Ma alla fin fine, tutti ‘sti mostri sacri della scrittura che imperversano un po’ dovunque cosa comunicano di interessante? O è solo nebbiolina e loro sono solo semplici, banali, mostri?
Ecco, Pippo Russo ne L’importo della ferita e altre storie, edito da Clichy, ci apre gli occhi sui maggiori “casi editoriali & letterari” degli ultimi tempi e ci fa notare le proporzioni di uno spreco – quello appunto di un certo tipo di carta stampata - che, magia del marketing, viene gabellato per spaccio di cultura.

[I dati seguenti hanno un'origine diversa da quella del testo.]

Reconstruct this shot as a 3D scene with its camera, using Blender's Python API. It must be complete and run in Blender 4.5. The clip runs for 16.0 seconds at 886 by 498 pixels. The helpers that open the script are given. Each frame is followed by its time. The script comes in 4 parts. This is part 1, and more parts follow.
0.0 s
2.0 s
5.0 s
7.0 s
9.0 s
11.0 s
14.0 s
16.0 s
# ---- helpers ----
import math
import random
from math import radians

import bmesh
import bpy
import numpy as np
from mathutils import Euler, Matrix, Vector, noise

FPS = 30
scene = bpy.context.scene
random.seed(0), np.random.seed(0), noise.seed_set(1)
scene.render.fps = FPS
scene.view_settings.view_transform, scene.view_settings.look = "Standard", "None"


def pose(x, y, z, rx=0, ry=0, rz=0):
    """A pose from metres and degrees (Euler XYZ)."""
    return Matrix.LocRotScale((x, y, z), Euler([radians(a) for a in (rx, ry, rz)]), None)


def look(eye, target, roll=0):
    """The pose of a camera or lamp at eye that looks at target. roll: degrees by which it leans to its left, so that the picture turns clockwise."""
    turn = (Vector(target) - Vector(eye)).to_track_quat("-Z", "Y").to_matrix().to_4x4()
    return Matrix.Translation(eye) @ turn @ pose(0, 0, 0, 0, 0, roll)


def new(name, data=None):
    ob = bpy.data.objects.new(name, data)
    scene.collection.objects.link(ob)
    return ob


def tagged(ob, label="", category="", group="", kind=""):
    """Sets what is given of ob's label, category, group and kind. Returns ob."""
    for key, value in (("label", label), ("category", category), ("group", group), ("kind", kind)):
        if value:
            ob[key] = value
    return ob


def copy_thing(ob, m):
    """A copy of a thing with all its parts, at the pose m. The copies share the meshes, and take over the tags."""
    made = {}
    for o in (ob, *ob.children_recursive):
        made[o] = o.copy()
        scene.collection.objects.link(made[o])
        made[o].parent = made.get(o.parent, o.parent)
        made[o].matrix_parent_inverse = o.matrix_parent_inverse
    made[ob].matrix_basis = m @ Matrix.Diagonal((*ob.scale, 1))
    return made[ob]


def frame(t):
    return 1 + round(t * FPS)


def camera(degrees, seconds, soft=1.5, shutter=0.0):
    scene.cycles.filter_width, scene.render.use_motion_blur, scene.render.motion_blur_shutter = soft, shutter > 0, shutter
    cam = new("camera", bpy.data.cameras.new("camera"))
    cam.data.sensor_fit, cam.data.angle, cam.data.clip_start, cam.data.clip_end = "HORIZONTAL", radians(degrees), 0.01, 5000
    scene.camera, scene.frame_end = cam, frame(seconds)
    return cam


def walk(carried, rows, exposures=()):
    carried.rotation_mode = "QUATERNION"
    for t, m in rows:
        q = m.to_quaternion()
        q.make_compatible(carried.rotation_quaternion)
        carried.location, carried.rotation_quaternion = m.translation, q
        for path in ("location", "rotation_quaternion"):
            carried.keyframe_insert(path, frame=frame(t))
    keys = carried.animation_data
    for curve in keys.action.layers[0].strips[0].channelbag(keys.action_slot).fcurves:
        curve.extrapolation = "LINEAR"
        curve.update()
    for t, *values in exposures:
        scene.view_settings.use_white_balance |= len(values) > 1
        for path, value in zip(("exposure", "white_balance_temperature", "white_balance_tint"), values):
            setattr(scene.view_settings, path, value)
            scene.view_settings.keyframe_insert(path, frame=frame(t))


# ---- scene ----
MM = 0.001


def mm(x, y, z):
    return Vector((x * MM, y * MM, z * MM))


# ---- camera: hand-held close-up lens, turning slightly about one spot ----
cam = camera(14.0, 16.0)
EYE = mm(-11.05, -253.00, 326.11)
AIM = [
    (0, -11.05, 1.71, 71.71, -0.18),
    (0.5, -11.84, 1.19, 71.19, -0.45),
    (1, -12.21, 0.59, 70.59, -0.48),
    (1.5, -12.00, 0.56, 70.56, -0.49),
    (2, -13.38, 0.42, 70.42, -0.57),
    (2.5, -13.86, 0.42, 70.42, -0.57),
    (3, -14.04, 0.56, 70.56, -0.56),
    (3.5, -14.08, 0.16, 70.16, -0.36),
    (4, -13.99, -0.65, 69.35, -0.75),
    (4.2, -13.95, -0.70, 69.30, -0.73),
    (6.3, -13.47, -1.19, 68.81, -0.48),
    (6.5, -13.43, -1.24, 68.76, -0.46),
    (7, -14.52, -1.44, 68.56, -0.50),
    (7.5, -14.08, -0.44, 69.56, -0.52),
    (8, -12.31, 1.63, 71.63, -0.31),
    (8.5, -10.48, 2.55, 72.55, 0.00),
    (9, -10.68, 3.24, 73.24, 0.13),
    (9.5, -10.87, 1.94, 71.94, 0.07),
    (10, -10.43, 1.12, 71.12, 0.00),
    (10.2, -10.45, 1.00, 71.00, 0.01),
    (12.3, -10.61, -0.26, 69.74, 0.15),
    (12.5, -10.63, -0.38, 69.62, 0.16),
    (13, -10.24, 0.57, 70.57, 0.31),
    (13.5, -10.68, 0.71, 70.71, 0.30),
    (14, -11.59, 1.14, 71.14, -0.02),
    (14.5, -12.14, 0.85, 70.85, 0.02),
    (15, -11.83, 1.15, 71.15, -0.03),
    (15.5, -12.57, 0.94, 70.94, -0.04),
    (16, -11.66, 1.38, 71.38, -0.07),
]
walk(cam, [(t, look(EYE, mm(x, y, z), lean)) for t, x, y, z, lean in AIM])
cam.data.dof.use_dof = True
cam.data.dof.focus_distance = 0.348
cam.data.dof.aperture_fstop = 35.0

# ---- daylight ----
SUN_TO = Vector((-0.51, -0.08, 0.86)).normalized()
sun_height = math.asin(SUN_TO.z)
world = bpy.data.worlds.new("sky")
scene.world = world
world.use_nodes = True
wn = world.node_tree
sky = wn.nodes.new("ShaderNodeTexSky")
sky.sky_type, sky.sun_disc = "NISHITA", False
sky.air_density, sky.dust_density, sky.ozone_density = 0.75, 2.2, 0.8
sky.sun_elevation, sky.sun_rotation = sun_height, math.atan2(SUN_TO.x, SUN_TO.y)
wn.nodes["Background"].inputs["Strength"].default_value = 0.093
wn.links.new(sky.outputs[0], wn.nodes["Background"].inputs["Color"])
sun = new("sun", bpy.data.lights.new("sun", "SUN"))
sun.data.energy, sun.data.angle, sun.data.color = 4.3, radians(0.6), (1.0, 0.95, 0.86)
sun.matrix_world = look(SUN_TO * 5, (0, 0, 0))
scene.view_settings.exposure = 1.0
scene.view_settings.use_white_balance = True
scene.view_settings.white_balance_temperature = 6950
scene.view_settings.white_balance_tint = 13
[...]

Con meticolosità e competenza certosine, l’autore ha analizzato alcune delle penne più celebrate di oggi e ne ha, sistematicamente, smontato le opere principali. I talenti di Faletti, Volo, Moccia, Pupo (sì, il cantante) e compagnia scrivente, sono stati esaminati al microscopio, con risultati a dir poco desolanti: grammatica sperimentale, sintassi innovativa e contenuti privi di senso, oltre a strafalcioni che meriterebbero l’istituzione di un premio Nobel a parte. E il bello è che essi influiscono, nemmeno tanto leggermente, sulla letteratura, soprattutto in punto vendite.
Un rigoroso manifesto di lettura, per mutuare una frase dell’autore, indispensabile se si vuole affrontare un’opera letteraria, se la si vuole sezionare, per capirne ed evidenziarne le peculiarità, al di là delle inevitabili stroncature, come ad esempio quelle inflitte alle opere di Fabio Volo, che escono a dir poco malconce (e giustamente direi).

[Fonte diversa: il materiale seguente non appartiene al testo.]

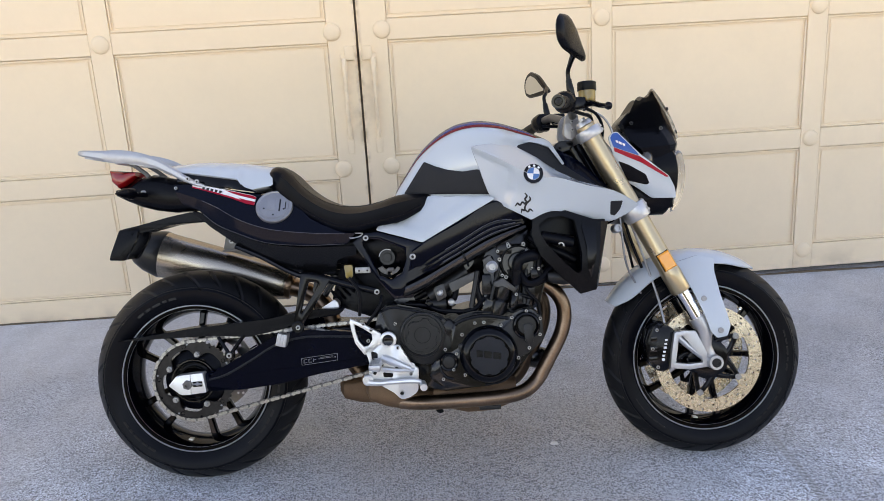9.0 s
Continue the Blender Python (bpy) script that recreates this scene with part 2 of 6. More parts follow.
M = dict(
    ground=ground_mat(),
    door=door_paint("cream_door_paint"),
    door_yellow=mat("yellowed_door_paint", (0.80, 0.58, 0.27), 0.45, var=0.03, scale=2.3, bump=0.1, bscale=45),
    seam=mat("door_gap_dark", (0.13, 0.095, 0.062), 0.8),
    wall=mat("cream_render", (0.66, 0.58, 0.45), 0.85, var=0.06, scale=3, bump=0.5, bscale=160),
    unseen_wall=mat("unseen_dark_wall", (0.022, 0.028, 0.018), 0.8, var=0.3, scale=4, bump=0.4, bscale=60),
    white=mat("pearl_white_paint", (0.50, 0.55, 0.585), 0.14, var=0.015, scale=8, coat=0.8, rvar=0.2),
    silver_white=mat("silver_white_paint", (0.50, 0.55, 0.59), 0.22, var=0.02, scale=8, coat=0.6, rvar=0.2),
    cast_grey=mat("raw_cast_grey", (0.13, 0.125, 0.12), 0.42, 0.6, var=0.15, bump=0.15, bscale=500),
    chain_dark=mat("oily_chain_steel", (0.16, 0.16, 0.16), 0.35, 0.9, var=0.25, scale=120),
    gloss_black=mat("gloss_black_paint", (0.0010, 0.0014, 0.0028), 0.06, rvar=0.3, spec=0.32),
    navy=mat("deep_navy_black_paint", (0.0013, 0.0027, 0.0085), 0.08, rvar=0.3, spec=0.19),
    satin_black=mat("satin_black_metal", (0.0013, 0.0018, 0.0034), 0.15, var=0.2, bump=0.04, spec=0.27),
    engine_black=mat("engine_black_coat", (0.0030, 0.0036, 0.0052), 0.13, var=0.25, bump=0.05, bscale=500, spec=0.5),
    engine_grey=mat("engine_grey_coat", (0.018, 0.0185, 0.019), 0.32, 0.4, var=0.25, bump=0.10, bscale=500, spec=0.45),
    plastic=mat("black_plastic", (0.0018, 0.0023, 0.0042), 0.25, var=0.15, bump=0.12, bscale=700, spec=0.15),
    rubber=mat("tyre_rubber", (0.0020, 0.0026, 0.0046), 0.32, var=0.2, bump=0.12, bscale=300, spec=0.16, dust=0.05, dustcol=(0.020, 0.020, 0.021)),
    mark=mat("moulded_tyre_mark", (0.0065, 0.0068, 0.0075), 0.36, spec=0.32),
    grip=mat("grip_rubber", (0.003, 0.003, 0.003), 0.5, bump=0.4, bscale=900, spec=0.25),
    pad=mat("knee_pad_rubber", (0.018, 0.0190, 0.0220), 0.5, bump=0.4, bscale=1100, spec=0.25),
    seat=mat("black_seat_vinyl", (0.0020, 0.0028, 0.0054), 0.32, var=0.15, bump=0.06, bscale=800, spec=0.11),
    alu=mat("cast_aluminium", (0.50, 0.505, 0.515), 0.36, 0.85, var=0.08, bump=0.15, bscale=500, rvar=0.25),
    bright=mat("bright_aluminium", (0.70, 0.70, 0.69), 0.34, 0.75, var=0.06, bump=0.1, bscale=400, rvar=0.25),
    chrome=mat("hard_chrome", (0.80, 0.81, 0.83), 0.08, 1.0, var=0.02),
    bolt=mat("zinc_bolt", (0.36, 0.36, 0.36), 0.34, 0.85, var=0.15),
    gold=mat("gold_anodised", (0.52, 0.41, 0.265), 0.30, 0.9, var=0.05, scale=20, rvar=0.25),
    steel=mat("brushed_steel", (0.36, 0.318, 0.265), 0.27, 1.0, var=0.10, scale=3, bump=0.02, bscale=900, rvar=0.2),
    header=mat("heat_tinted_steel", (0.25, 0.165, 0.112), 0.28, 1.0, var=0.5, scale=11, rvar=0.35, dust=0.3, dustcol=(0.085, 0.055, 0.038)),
    sooty=mat("dusty_exhaust_box", (0.17, 0.098, 0.056), 0.5, 0.4, var=0.4, scale=12, dust=0.45, dustcol=(0.33, 0.185, 0.095)),
    disc=mat("brake_disc_steel", (0.72, 0.625, 0.49), 0.27, 1.0, var=0.10, scale=60, bump=0.06, bscale=900),
    chain=mat("chain_steel", (0.40, 0.385, 0.36), 0.30, 0.9, var=0.35, scale=120),
    rim_line=mat("rim_edge_silver", (0.24, 0.255, 0.28), 0.35, 0.7),
    blue=mat("blue_stripe_paint", (0.008, 0.082, 0.34), 0.22, coat=0.15, spec=0.3),
    navy_stripe=mat("dark_blue_stripe_paint", (0.006, 0.024, 0.17), 0.16, spec=0.22),
    red=mat("red_stripe_paint", (0.40, 0.006, 0.022), 0.25, coat=0.15, spec=0.3),
    roundel_blue=mat("badge_blue", (0.025, 0.14, 0.36), 0.2, coat=0.6),
    decal_white=mat("white_decal", (0.78, 0.78, 0.78), 0.35),
    decal_grey=mat("grey_decal", (0.16, 0.165, 0.175), 0.4),
    decal_black=mat("black_decal", (0.012, 0.012, 0.012), 0.35),
    amber=mat("amber_reflector", (0.95, 0.32, 0.02), 0.18, coat=0.8, var=0.04),
    fluid=mat("amber_reservoir", (0.30, 0.20, 0.05), 0.18, trans=0.25, coat=0.4),
    tail=mat("red_tail_lens", (0.27, 0.005, 0.007), 0.12, coat=0.35),
    smoke=mat("smoked_screen", (0.11, 0.093, 0.083), 0.05, trans=1.0, ior=1.04, coat=0.08, var=0.0, rvar=0.0, spec=0.2),
    smoke_side=mat("dark_smoked_screen", (0.022, 0.020, 0.019), 0.06, trans=1.0, ior=1.04, coat=0.1, var=0.0, rvar=0.0, spec=0.2),
    glass=mat("clear_lens", (1.0, 1.0, 1.0), 0.02, trans=1.0, ior=1.2, var=0.0),
    reflector=mat("lamp_reflector", (0.88, 0.80, 0.67), 0.09, 1.0, var=0.08, scale=30),
    mirror=mat("mirror_glass", (0.62, 0.61, 0.60), 0.03, 1.0, var=0.0, rvar=0.0),
    dark_red=mat("dark_red_stripe_paint", (0.18, 0.006, 0.018), 0.16, spec=0.22),
    lens_grey=mat("smoky_indicator_lens", (0.045, 0.042, 0.040), 0.10, coat=0.5, var=0.3, scale=90),
    flange_grey=mat("satin_frame_flange", (0.060, 0.058, 0.056), 0.24, 1.0, var=0.2, bump=0.05, bscale=400),
    cast_mid=mat("worn_cast_aluminium", (0.34, 0.34, 0.345), 0.40, 0.85, var=0.12, bump=0.15, bscale=500),
    rack_alu=mat("rack_aluminium", (0.46, 0.465, 0.475), 0.42, 0.6, var=0.1, bump=0.10, bscale=500),
    edge_glint=mat("edge_glint_grey", (0.10, 0.105, 0.118), 0.3, 0.5),
    sprocket_steel=mat("grimy_sprocket_steel", (0.028, 0.026, 0.025), 0.36, 0.75, var=0.35, scale=60, bump=0.1, bscale=400),
    rear_disc_steel=mat("rear_disc_steel", (0.34, 0.33, 0.32), 0.3, 0.9, var=0.12, scale=60, bump=0.06, bscale=900),
    engine_mid=mat("engine_satin_coat", (0.015, 0.0155, 0.017), 0.20, 0.6, var=0.25, bump=0.06, bscale=500),
    recess_shade=mat("recess_shade_black", (0.004, 0.004, 0.004), 0.6, spec=0.2),
    tread=mat("worn_tread_rubber", (0.0060, 0.0064, 0.0075), 0.42, var=0.3, scale=40, bump=0.2, bscale=300, spec=0.22),
    throttle_grey=mat("bare_throttle_casting", (0.060, 0.059, 0.058), 0.32, 0.5, var=0.25, bump=0.1, bscale=400),
    shaded_header=mat("shaded_heat_tinted_steel", (0.065, 0.044, 0.032), 0.34, 1.0, var=0.5, scale=11, rvar=0.35, dust=0.3, dustcol=(0.03, 0.02, 0.015)),
    seat_top=mat("worn_seat_top_vinyl", (0.0110, 0.0085, 0.0066), 0.42, var=0.35, scale=12, bump=0.25, bscale=800, spec=0.30, dust=0.06, dustcol=(0.045, 0.034, 0.025)),
    side_plastic=mat("satin_side_plastic", (0.0030, 0.0034, 0.0042), 0.26, var=0.15, bump=0.05, bscale=700, spec=0.30),
    paint_chip=mat("white_paper_scrap", (0.80, 0.79, 0.76), 0.8, var=0.05),
)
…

Il titolo stesso ricalca una frase apparsa su una pagina di prosa falettiana, dove evidentemente si ritiene – con la benedizione dell'editor - che le ferite possano tranquillamente avere degli importi (a dire il vero, qualcuno ha avuto come la sensazione che certe frasi siano il risultato di una traduzione automatica dall’inglese all’italiano, un po' come se lui – il sior Faletti - pensasse prima in inglese per poi tradurre, chissà come, in italiano i suoi capolavori; no, no, non si è voluto insinuare che qualcuno scriva per lui in inglese e che poi qualcun altro traduca un po’ maccheronicamente, quasi volesse inventare una neolingua che possa soppiantare l'esperanto…).
Ora, qualcuno potrebbe obiettare che il rigore sintattico-grammaticale invocato in questo libro sia fuori luogo - magari più appropriato per una lingua morta, tipo il latino -, e che l’ostinarsi su alcuni passaggi sia sintomo di una pignoleria fine a se stessa, ma è anche opportuno rilevare che eventuali “licenze poetiche”, anche in prosa, sono concesse solo a chi dimostra di avere una padronanza della lingua pressoché perfetta, peculiarità, questa, che nessuno degli autori esaminati ha dimostrato di possedere e, a ogni buon conto, l’autore non disquisisce sul merito delle singole opere analizzate (fatti salvi rarissimi casi in cui o tale merito è sotto la soglia della decenza o, al contrario, assume una caratura notevole), ma ne deplora soprattutto la sciatteria stilistica.
Pippo Russo, docente universitario, scrittore, giornalista e blogger, vuol celebrare – con uno stile lineare, che a tratti dà luogo a passaggi esilaranti - il valore, inestimabile, delle parole e fa notare che, anche se sembrano gratuite, il loro uso può dar luogo a esplosioni peggiori di quelle nucleari. Per dirla con le sue parole “Era beddu lu pitrusinu. Ci ì la atta e ci piscià” (era bello il prezzemolo, ma arrivò la gatta e ci fece la pipì sopra, rovinandolo), ossia: l’autore era riuscito a scrivere un qualcosa che, obiettivamente, non era bellissimo ma nemmeno pessimo, ma ha aggiunto un’ultima frase che anziché ha rovinato tutto.
Ma, alla fin fine, alcuni editori guardano solo agli importi.